With McDonald’s announcement that they’re posting calories on menu boards starting next week, you can walk right in (or drive through) and see how many calories you’re about to eat – no need to ask for literature or check the website ahead of time.

Soon other national chains may follow suit and that’s a good thing. Even though most Americans may not count calories, or even know how many they need, this is an important step to help us become aware of what we’re eating. Most Americans are overweight or obese and that extra body fatness means higher risk for many cancers and other chronic diseases like diabetes and heart disease.

Calorie posting doesn’t suddenly make fast food any more healthful, but when you’re able to compare calories you can at least make a more informed choice when trying to lose or maintain weight. It’s a good start, although what you won’t know from the menu board is how much nutritional value you’re getting – for example, are there any vitamins, or fiber? Or is there too much sodium?

In some cases, it’s common sense – the plain apples are a good choice. But I know from years of helping clients navigate menu choices, that often foods that seem like they are healthy can pack a lot of calories, fat and sodium.
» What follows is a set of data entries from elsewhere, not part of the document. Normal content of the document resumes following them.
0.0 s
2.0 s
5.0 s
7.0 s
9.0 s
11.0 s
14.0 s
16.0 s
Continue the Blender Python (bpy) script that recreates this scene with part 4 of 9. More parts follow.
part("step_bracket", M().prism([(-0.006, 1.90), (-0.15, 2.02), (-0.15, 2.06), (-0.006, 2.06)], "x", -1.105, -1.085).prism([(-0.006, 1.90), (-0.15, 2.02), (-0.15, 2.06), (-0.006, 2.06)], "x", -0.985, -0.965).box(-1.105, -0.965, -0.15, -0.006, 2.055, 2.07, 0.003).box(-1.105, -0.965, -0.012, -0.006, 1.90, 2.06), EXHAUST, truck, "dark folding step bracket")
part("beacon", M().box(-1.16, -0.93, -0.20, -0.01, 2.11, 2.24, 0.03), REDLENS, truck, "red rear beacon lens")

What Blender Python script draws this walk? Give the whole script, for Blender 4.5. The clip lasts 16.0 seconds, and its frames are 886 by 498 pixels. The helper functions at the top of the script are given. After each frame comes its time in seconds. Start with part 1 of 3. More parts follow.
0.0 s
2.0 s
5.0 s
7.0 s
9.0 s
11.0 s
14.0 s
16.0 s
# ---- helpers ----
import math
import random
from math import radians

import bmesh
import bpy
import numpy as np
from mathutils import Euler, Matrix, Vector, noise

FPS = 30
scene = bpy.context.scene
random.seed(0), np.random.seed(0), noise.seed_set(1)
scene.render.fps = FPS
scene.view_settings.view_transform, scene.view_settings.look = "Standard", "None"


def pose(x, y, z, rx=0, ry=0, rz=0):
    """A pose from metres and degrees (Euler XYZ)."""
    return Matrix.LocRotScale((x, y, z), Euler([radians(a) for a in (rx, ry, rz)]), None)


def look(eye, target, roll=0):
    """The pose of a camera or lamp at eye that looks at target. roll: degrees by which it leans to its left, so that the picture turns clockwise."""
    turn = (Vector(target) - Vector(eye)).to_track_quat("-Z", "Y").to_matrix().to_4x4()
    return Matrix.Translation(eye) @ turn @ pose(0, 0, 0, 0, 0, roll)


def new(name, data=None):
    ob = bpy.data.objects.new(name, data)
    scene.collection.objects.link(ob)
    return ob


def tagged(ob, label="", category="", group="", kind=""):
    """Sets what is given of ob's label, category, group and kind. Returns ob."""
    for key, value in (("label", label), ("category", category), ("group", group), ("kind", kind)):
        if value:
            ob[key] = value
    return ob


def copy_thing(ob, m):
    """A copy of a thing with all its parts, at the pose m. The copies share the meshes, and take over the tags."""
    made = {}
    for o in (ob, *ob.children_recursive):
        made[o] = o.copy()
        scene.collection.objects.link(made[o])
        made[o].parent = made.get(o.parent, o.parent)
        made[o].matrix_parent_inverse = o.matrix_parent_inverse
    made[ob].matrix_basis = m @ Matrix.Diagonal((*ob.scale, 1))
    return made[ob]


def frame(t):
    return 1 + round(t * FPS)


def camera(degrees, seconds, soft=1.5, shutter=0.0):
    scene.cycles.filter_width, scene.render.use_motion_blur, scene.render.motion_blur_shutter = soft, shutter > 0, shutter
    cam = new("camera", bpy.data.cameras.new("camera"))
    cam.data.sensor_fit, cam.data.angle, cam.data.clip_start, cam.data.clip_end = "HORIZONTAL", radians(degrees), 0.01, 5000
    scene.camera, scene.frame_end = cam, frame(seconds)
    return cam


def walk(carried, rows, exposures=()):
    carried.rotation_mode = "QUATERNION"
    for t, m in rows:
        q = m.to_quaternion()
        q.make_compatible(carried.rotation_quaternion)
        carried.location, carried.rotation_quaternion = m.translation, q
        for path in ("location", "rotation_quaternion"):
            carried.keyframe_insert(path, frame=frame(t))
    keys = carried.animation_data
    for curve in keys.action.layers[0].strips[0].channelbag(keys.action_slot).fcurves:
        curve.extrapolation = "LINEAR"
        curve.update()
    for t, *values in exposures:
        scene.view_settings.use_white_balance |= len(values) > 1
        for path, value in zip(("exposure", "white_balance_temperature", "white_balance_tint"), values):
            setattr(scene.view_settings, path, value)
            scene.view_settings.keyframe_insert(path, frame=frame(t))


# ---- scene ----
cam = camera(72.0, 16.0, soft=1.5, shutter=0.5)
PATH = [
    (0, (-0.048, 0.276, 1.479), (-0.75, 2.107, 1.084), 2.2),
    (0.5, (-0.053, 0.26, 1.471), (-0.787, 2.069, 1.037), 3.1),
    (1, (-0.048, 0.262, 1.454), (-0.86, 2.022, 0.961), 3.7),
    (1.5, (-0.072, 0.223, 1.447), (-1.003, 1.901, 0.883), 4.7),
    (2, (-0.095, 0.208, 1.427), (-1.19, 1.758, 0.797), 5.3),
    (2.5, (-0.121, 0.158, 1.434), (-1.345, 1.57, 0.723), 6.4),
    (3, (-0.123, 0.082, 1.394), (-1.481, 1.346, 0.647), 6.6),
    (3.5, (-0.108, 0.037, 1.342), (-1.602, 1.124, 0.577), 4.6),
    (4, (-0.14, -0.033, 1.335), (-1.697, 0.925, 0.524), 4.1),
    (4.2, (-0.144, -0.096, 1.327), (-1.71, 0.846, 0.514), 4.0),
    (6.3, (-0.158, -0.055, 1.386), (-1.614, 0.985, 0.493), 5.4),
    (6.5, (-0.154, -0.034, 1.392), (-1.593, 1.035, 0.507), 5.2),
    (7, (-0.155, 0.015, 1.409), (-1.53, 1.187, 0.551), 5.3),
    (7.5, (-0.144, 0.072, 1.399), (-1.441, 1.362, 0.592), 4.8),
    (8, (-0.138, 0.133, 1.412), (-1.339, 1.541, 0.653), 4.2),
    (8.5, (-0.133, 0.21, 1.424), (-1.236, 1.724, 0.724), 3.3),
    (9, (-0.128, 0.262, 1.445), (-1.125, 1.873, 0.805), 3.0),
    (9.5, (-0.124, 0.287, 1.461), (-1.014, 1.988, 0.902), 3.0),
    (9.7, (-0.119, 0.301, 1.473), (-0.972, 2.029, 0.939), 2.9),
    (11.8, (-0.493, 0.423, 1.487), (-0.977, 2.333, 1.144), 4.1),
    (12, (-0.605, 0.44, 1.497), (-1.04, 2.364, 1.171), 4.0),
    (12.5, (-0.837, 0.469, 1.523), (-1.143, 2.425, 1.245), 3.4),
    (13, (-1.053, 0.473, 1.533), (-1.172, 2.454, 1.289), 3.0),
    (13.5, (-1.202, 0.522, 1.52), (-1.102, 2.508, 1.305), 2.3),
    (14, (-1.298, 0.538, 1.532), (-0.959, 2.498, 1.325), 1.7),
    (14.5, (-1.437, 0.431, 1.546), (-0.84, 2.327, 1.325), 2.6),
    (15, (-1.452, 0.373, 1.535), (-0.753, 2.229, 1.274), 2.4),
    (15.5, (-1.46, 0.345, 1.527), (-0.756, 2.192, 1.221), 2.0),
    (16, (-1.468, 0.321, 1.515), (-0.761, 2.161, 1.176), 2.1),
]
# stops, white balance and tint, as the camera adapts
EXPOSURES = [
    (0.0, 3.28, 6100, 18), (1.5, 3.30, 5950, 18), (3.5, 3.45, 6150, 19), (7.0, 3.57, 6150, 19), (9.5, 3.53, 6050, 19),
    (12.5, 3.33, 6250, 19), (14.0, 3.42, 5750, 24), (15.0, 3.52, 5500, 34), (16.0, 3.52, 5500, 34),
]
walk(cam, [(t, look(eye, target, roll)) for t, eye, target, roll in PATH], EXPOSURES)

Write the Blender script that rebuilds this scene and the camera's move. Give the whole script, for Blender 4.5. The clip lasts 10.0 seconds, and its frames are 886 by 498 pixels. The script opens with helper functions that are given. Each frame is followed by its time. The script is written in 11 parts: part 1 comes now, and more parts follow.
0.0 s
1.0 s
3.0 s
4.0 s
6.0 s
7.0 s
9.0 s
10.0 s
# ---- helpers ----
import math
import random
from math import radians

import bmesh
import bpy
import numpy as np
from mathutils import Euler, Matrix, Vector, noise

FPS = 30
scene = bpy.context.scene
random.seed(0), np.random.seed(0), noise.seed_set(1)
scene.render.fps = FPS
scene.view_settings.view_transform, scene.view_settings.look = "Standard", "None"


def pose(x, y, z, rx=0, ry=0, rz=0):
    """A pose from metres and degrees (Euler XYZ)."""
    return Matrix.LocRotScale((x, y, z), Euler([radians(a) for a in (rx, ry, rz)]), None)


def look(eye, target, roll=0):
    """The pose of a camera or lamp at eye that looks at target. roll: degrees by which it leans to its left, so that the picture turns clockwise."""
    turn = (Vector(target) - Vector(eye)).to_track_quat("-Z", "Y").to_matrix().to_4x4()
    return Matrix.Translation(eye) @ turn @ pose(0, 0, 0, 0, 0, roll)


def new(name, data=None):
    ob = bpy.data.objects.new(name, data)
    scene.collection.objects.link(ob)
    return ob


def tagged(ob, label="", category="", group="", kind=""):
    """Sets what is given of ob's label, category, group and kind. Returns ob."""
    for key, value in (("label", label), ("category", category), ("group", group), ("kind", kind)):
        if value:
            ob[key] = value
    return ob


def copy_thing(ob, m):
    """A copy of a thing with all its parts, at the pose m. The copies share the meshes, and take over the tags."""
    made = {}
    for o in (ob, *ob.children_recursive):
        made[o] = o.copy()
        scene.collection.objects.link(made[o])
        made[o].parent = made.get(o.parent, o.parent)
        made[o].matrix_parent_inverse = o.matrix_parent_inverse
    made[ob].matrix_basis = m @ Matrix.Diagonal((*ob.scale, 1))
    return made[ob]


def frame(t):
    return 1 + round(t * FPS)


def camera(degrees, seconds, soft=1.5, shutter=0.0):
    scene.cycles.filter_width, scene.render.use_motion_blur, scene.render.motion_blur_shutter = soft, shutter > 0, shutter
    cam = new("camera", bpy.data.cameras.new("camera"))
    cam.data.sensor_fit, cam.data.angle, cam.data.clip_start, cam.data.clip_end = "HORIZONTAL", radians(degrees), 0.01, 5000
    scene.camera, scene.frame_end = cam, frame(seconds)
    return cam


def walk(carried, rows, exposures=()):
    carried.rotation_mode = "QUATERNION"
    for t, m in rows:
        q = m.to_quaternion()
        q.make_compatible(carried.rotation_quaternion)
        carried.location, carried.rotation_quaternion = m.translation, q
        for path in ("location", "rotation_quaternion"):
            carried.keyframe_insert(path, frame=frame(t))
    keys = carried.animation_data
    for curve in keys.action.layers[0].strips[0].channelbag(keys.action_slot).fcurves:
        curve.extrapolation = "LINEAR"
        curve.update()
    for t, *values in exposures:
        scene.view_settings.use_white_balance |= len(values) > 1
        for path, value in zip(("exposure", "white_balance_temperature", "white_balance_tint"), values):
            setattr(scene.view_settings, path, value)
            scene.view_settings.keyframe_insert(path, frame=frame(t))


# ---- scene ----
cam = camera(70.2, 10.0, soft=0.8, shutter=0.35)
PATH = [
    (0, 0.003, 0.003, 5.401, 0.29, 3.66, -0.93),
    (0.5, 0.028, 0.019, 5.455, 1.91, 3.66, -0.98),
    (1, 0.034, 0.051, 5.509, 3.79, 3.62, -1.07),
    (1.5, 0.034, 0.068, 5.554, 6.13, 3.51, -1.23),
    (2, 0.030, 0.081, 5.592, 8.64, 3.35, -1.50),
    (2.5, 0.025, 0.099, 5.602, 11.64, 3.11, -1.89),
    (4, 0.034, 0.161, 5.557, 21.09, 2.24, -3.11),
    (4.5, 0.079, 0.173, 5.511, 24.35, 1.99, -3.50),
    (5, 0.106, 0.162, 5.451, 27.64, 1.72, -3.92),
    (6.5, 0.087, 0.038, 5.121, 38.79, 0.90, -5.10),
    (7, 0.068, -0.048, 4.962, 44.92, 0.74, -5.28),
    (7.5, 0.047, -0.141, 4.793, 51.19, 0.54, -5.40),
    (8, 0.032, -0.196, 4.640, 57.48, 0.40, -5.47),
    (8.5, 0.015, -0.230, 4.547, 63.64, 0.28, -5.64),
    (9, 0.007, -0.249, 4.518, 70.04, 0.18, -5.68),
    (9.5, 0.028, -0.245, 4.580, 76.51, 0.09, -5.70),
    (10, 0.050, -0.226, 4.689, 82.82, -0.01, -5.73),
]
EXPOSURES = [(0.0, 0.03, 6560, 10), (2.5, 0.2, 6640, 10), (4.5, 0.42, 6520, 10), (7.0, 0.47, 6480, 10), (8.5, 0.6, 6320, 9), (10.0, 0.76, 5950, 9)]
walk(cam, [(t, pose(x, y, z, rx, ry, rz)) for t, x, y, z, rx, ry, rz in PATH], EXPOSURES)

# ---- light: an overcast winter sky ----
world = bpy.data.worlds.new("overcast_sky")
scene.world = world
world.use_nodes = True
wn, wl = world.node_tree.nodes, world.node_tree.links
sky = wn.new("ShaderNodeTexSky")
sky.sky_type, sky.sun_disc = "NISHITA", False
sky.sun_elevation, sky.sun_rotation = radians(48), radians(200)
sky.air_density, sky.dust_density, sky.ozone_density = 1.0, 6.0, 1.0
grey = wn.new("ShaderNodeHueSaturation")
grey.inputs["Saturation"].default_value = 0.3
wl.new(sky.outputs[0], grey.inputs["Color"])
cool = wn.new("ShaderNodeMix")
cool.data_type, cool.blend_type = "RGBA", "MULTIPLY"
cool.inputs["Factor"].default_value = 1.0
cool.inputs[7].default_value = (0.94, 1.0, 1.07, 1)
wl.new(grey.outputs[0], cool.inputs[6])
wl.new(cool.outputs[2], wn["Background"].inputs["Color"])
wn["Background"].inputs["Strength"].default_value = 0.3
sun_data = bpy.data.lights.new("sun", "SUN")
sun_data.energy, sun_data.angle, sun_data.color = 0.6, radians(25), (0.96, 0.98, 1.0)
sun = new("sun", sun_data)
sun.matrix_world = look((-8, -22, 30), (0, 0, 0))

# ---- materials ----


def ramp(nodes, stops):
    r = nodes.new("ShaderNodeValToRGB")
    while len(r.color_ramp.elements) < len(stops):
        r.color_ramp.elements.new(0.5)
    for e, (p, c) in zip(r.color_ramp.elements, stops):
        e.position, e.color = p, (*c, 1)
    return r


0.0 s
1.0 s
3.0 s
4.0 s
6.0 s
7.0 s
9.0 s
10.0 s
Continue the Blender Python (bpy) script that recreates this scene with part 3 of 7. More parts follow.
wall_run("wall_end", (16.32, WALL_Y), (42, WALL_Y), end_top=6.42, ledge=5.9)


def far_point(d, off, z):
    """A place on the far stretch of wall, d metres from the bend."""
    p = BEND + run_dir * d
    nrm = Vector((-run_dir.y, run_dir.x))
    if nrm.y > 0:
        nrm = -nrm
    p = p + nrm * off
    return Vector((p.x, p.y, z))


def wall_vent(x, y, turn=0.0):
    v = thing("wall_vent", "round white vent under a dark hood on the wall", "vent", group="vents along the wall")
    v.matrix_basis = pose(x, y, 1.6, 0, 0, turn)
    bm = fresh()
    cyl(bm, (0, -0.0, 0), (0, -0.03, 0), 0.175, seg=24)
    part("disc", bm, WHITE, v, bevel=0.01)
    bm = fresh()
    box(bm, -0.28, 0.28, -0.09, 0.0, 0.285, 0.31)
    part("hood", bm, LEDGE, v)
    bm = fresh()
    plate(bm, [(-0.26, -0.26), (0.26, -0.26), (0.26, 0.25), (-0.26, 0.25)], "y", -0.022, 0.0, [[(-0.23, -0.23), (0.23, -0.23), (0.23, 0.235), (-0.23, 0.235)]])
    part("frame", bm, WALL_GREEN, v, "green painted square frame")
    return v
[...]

So, I’ve taken a look at their menu and full nutrition info to select my top picks with the following criteria: fewer than 400 calories, sodium under 600 mg and good source (10% of the daily value) of at least one nutrient, indicated in parantheses. Keep in mind that these are the best choices at McDonald’s, but the best choice overall is to eat fast food rarely – a few times a month at most.

Best Sandwich

  • Hamburger (less than 2 oz. meat): 250 calories, 12 g protein, 490 sodium (iron, calcium) Note: AICR recommends limiting red meat to less than 18 oz. cooked per week for preventing colorectal cancer.

Best Salads

  • Premium Caesar Salad: 90 cal, 7 g protein, 180 mg sodium, 4 g fiber (fiber, vit A, C and calcium)
  • Premium Caesar Salad with grilled chicken: 190 cal, 27 g protein, 580 mg sodium, 4 g fiber (fiber, vitamins A, C and calcium)
  • Side salad: 20 cal, 0 g fat, 10 mg sodium (vit A, C)

Note: dressings add about 100 more calories and up the sodium by several hundred milligrams, so go light on those.

Best Breakfast

  • Blueberry Banana Nut Oatmeal: 290 cal, 6 g protein, 180 sodium, 5 g fiber (fiber, vit C, iron)
  • Fruit & Maple Oatmeal no brown sugar: 260 cal, 5 g protein, 115 mg sodium, 5 g fiber (w/brown sugar:  290 cal, 160 mg sodium) (fiber, vit C, iron, calcium)

Best snacks & desserts

  • Apple Slices: 15 cal, 0 g protein, 0 sodium (vit C)
  • Fruit and walnuts: 210 cal, 4 g protein, 60 mg sodium (vit C)
  • Fruit ‘n yogurt parfait: 150 calories, 4 g protein, 70 mg sodium (vit C, calcium)
  • Kiddie cone: 45 cal, 1 g pro, 20 mg sodium (no significant nutrients, but very low calories for a dessert, with some calcium)
  • Smoothies – 210-220 cal, 2 g protein, 35 mg sodium (vit C)

Best Beverage Choices (criteria – no calories or no added sugar)

  • Coffee: 0 cal
  • Iced tea (not sweetened): 0 cal
  • 1% Lowfat Milk Jug: 100 calories, 8 g protein, 125 mg sodium (vit A, calcium)
  • Small orange juice: 150 calories, 2 g protein, 0 g sodium (vit C)
  • Apple juice box: 100 calories, 0 g protein, 15 g sodium (vit C, calcium)
  • Water (yes, plain delicious water)

How do you put together the best choices for a fast food meal?